What you need to do
Write the entries below out again exactly; any picture in them stays out.
------ Stored records
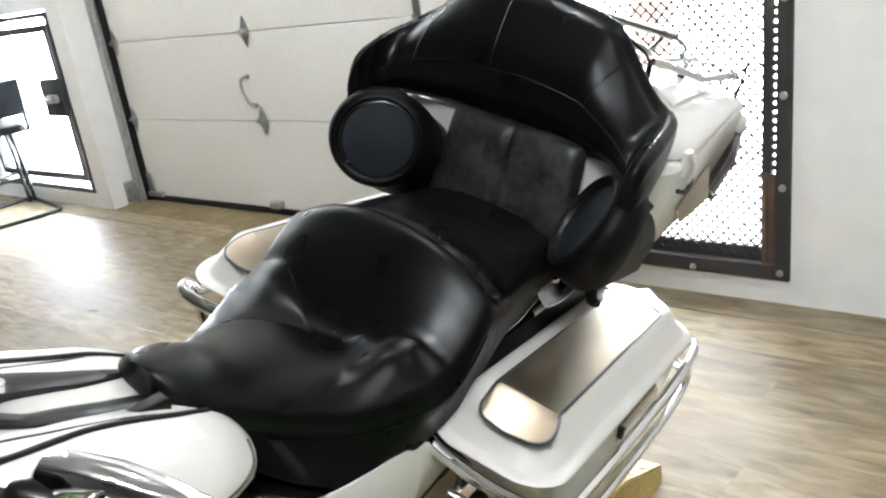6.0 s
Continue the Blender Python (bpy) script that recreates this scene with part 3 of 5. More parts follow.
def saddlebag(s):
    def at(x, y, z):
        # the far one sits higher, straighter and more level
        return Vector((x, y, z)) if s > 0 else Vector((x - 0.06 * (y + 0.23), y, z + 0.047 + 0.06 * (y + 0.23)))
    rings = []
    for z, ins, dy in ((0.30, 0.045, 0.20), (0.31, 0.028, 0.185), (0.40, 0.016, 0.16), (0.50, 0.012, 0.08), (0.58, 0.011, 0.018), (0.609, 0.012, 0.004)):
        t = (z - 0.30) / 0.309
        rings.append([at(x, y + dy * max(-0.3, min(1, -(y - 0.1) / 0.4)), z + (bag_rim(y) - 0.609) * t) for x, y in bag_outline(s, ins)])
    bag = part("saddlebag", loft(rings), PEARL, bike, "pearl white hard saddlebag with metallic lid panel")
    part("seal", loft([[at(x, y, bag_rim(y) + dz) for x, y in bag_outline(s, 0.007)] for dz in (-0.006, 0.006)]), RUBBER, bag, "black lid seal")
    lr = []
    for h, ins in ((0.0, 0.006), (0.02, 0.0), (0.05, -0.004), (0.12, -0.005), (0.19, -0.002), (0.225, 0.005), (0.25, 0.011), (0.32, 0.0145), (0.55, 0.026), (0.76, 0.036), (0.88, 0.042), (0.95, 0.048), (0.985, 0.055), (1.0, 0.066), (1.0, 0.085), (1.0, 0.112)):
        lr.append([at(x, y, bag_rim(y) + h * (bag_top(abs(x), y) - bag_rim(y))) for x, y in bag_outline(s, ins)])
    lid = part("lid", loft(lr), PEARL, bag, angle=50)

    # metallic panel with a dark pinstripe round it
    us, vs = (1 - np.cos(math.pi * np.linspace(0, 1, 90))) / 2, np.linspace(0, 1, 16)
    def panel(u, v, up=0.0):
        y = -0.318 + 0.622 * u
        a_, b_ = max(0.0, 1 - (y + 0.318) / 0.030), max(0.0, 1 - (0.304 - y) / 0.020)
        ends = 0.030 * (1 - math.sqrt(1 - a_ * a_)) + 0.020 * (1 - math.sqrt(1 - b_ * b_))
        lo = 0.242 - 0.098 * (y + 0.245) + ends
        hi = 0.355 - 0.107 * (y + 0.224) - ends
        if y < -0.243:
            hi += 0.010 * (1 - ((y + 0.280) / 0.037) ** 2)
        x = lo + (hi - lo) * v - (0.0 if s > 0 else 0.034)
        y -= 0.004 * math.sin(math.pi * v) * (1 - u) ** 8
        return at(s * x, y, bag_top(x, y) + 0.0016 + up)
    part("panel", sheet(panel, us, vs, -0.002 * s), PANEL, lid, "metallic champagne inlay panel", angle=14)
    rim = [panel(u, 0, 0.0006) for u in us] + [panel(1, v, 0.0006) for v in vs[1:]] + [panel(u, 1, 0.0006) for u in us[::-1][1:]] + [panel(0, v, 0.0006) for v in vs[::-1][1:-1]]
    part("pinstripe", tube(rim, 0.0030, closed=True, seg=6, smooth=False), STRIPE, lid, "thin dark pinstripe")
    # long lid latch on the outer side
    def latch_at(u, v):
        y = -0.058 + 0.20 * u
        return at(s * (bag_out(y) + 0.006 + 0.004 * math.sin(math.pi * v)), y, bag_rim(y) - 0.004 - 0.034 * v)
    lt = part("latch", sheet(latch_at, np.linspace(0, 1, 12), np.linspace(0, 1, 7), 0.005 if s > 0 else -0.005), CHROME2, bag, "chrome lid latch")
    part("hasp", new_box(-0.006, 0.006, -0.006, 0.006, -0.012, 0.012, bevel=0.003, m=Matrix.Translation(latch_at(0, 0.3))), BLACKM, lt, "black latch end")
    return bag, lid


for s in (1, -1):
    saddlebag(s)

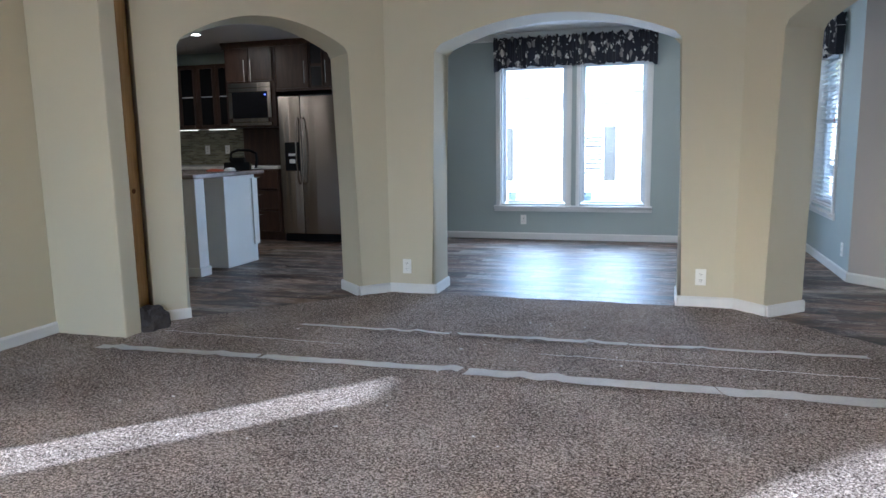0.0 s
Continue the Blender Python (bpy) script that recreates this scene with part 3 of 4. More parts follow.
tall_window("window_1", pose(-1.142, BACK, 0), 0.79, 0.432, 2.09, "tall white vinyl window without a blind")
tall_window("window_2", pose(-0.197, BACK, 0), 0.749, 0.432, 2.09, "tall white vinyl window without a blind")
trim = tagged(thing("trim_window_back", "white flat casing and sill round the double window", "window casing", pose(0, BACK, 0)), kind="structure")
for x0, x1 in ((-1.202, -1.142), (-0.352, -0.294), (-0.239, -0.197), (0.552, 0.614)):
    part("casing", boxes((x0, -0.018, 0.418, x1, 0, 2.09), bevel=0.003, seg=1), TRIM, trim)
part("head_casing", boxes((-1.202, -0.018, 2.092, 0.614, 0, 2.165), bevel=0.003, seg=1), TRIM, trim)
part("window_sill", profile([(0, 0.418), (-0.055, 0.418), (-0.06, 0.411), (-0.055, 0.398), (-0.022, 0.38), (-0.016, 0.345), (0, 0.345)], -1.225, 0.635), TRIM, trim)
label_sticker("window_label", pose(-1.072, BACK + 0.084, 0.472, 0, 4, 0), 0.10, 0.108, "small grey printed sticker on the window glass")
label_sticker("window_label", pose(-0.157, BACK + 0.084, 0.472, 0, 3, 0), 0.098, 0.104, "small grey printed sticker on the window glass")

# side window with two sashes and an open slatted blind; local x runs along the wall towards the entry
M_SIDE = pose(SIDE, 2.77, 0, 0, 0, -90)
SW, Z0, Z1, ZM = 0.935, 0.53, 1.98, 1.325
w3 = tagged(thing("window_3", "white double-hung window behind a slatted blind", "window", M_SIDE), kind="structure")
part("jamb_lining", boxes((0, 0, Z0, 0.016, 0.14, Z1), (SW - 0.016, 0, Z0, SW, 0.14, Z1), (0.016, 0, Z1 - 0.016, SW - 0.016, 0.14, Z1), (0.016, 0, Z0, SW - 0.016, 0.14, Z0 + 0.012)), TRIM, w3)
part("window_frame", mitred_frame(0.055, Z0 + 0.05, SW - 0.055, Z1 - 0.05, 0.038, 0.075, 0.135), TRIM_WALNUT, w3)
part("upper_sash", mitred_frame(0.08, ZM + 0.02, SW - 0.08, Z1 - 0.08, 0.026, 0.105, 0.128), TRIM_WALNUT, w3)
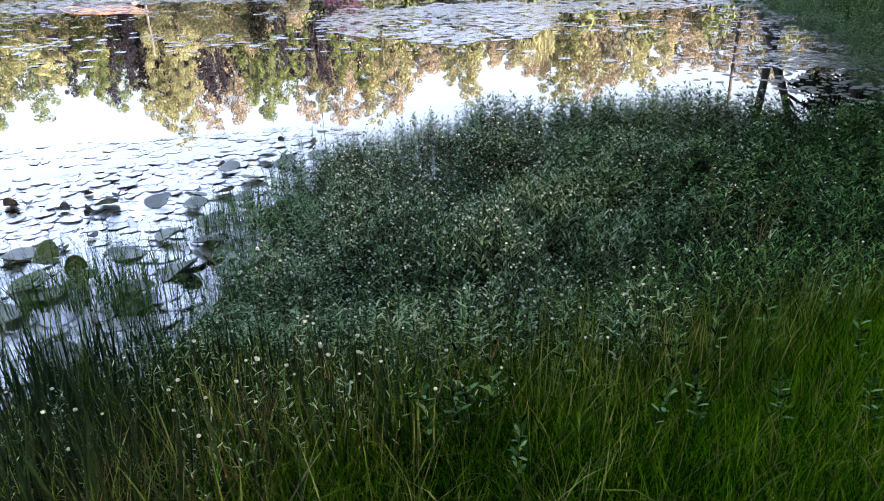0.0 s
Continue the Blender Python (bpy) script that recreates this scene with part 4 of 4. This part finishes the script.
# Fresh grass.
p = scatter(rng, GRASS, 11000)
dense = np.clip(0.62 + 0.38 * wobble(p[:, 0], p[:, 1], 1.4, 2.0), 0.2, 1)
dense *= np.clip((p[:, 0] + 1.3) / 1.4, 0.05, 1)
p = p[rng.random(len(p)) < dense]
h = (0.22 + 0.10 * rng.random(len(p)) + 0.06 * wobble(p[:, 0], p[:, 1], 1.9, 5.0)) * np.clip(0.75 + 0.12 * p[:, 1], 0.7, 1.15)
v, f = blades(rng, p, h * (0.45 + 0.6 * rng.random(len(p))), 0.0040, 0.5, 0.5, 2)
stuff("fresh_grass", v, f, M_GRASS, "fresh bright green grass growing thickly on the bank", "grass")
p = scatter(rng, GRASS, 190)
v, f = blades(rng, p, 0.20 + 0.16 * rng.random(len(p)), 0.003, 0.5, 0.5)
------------
Solution for this problem
6.0 s
Continue the Blender Python (bpy) script that recreates this scene with part 3 of 5. More parts follow.
def saddlebag(s):
    def at(x, y, z):
        # the far one sits higher, straighter and more level
        return Vector((x, y, z)) if s > 0 else Vector((x - 0.06 * (y + 0.23), y, z + 0.047 + 0.06 * (y + 0.23)))
    rings = []
    for z, ins, dy in ((0.30, 0.045, 0.20), (0.31, 0.028, 0.185), (0.40, 0.016, 0.16), (0.50, 0.012, 0.08), (0.58, 0.011, 0.018), (0.609, 0.012, 0.004)):
        t = (z - 0.30) / 0.309
        rings.append([at(x, y + dy * max(-0.3, min(1, -(y - 0.1) / 0.4)), z + (bag_rim(y) - 0.609) * t) for x, y in bag_outline(s, ins)])
    bag = part("saddlebag", loft(rings), PEARL, bike, "pearl white hard saddlebag with metallic lid panel")
    part("seal", loft([[at(x, y, bag_rim(y) + dz) for x, y in bag_outline(s, 0.007)] for dz in (-0.006, 0.006)]), RUBBER, bag, "black lid seal")
    lr = []
    for h, ins in ((0.0, 0.006), (0.02, 0.0), (0.05, -0.004), (0.12, -0.005), (0.19, -0.002), (0.225, 0.005), (0.25, 0.011), (0.32, 0.0145), (0.55, 0.026), (0.76, 0.036), (0.88, 0.042), (0.95, 0.048), (0.985, 0.055), (1.0, 0.066), (1.0, 0.085), (1.0, 0.112)):
        lr.append([at(x, y, bag_rim(y) + h * (bag_top(abs(x), y) - bag_rim(y))) for x, y in bag_outline(s, ins)])
    lid = part("lid", loft(lr), PEARL, bag, angle=50)

    # metallic panel with a dark pinstripe round it
    us, vs = (1 - np.cos(math.pi * np.linspace(0, 1, 90))) / 2, np.linspace(0, 1, 16)
    def panel(u, v, up=0.0):
        y = -0.318 + 0.622 * u
        a_, b_ = max(0.0, 1 - (y + 0.318) / 0.030), max(0.0, 1 - (0.304 - y) / 0.020)
        ends = 0.030 * (1 - math.sqrt(1 - a_ * a_)) + 0.020 * (1 - math.sqrt(1 - b_ * b_))
        lo = 0.242 - 0.098 * (y + 0.245) + ends
        hi = 0.355 - 0.107 * (y + 0.224) - ends
        if y < -0.243:
            hi += 0.010 * (1 - ((y + 0.280) / 0.037) ** 2)
        x = lo + (hi - lo) * v - (0.0 if s > 0 else 0.034)
        y -= 0.004 * math.sin(math.pi * v) * (1 - u) ** 8
        return at(s * x, y, bag_top(x, y) + 0.0016 + up)
    part("panel", sheet(panel, us, vs, -0.002 * s), PANEL, lid, "metallic champagne inlay panel", angle=14)
    rim = [panel(u, 0, 0.0006) for u in us] + [panel(1, v, 0.0006) for v in vs[1:]] + [panel(u, 1, 0.0006) for u in us[::-1][1:]] + [panel(0, v, 0.0006) for v in vs[::-1][1:-1]]
    part("pinstripe", tube(rim, 0.0030, closed=True, seg=6, smooth=False), STRIPE, lid, "thin dark pinstripe")
    # long lid latch on the outer side
    def latch_at(u, v):
        y = -0.058 + 0.20 * u
        return at(s * (bag_out(y) + 0.006 + 0.004 * math.sin(math.pi * v)), y, bag_rim(y) - 0.004 - 0.034 * v)
    lt = part("latch", sheet(latch_at, np.linspace(0, 1, 12), np.linspace(0, 1, 7), 0.005 if s > 0 else -0.005), CHROME2, bag, "chrome lid latch")
    part("hasp", new_box(-0.006, 0.006, -0.006, 0.006, -0.012, 0.012, bevel=0.003, m=Matrix.Translation(latch_at(0, 0.3))), BLACKM, lt, "black latch end")
    return bag, lid


for s in (1, -1):
    saddlebag(s)

0.0 s
Continue the Blender Python (bpy) script that recreates this scene with part 3 of 4. More parts follow.
tall_window("window_1", pose(-1.142, BACK, 0), 0.79, 0.432, 2.09, "tall white vinyl window without a blind")
tall_window("window_2", pose(-0.197, BACK, 0), 0.749, 0.432, 2.09, "tall white vinyl window without a blind")
trim = tagged(thing("trim_window_back", "white flat casing and sill round the double window", "window casing", pose(0, BACK, 0)), kind="structure")
for x0, x1 in ((-1.202, -1.142), (-0.352, -0.294), (-0.239, -0.197), (0.552, 0.614)):
    part("casing", boxes((x0, -0.018, 0.418, x1, 0, 2.09), bevel=0.003, seg=1), TRIM, trim)
part("head_casing", boxes((-1.202, -0.018, 2.092, 0.614, 0, 2.165), bevel=0.003, seg=1), TRIM, trim)
part("window_sill", profile([(0, 0.418), (-0.055, 0.418), (-0.06, 0.411), (-0.055, 0.398), (-0.022, 0.38), (-0.016, 0.345), (0, 0.345)], -1.225, 0.635), TRIM, trim)
label_sticker("window_label", pose(-1.072, BACK + 0.084, 0.472, 0, 4, 0), 0.10, 0.108, "small grey printed sticker on the window glass")
label_sticker("window_label", pose(-0.157, BACK + 0.084, 0.472, 0, 3, 0), 0.098, 0.104, "small grey printed sticker on the window glass")

# side window with two sashes and an open slatted blind; local x runs along the wall towards the entry
M_SIDE = pose(SIDE, 2.77, 0, 0, 0, -90)
SW, Z0, Z1, ZM = 0.935, 0.53, 1.98, 1.325
w3 = tagged(thing("window_3", "white double-hung window behind a slatted blind", "window", M_SIDE), kind="structure")
part("jamb_lining", boxes((0, 0, Z0, 0.016, 0.14, Z1), (SW - 0.016, 0, Z0, SW, 0.14, Z1), (0.016, 0, Z1 - 0.016, SW - 0.016, 0.14, Z1), (0.016, 0, Z0, SW - 0.016, 0.14, Z0 + 0.012)), TRIM, w3)
part("window_frame", mitred_frame(0.055, Z0 + 0.05, SW - 0.055, Z1 - 0.05, 0.038, 0.075, 0.135), TRIM_WALNUT, w3)
part("upper_sash", mitred_frame(0.08, ZM + 0.02, SW - 0.08, Z1 - 0.08, 0.026, 0.105, 0.128), TRIM_WALNUT, w3)
0.0 s
Continue the Blender Python (bpy) script that recreates this scene with part 4 of 4. This part finishes the script.
# Fresh grass.
p = scatter(rng, GRASS, 11000)
dense = np.clip(0.62 + 0.38 * wobble(p[:, 0], p[:, 1], 1.4, 2.0), 0.2, 1)
dense *= np.clip((p[:, 0] + 1.3) / 1.4, 0.05, 1)
p = p[rng.random(len(p)) < dense]
h = (0.22 + 0.10 * rng.random(len(p)) + 0.06 * wobble(p[:, 0], p[:, 1], 1.9, 5.0)) * np.clip(0.75 + 0.12 * p[:, 1], 0.7, 1.15)
v, f = blades(rng, p, h * (0.45 + 0.6 * rng.random(len(p))), 0.0040, 0.5, 0.5, 2)
stuff("fresh_grass", v, f, M_GRASS, "fresh bright green grass growing thickly on the bank", "grass")
p = scatter(rng, GRASS, 190)
v, f = blades(rng, p, 0.20 + 0.16 * rng.random(len(p)), 0.003, 0.5, 0.5)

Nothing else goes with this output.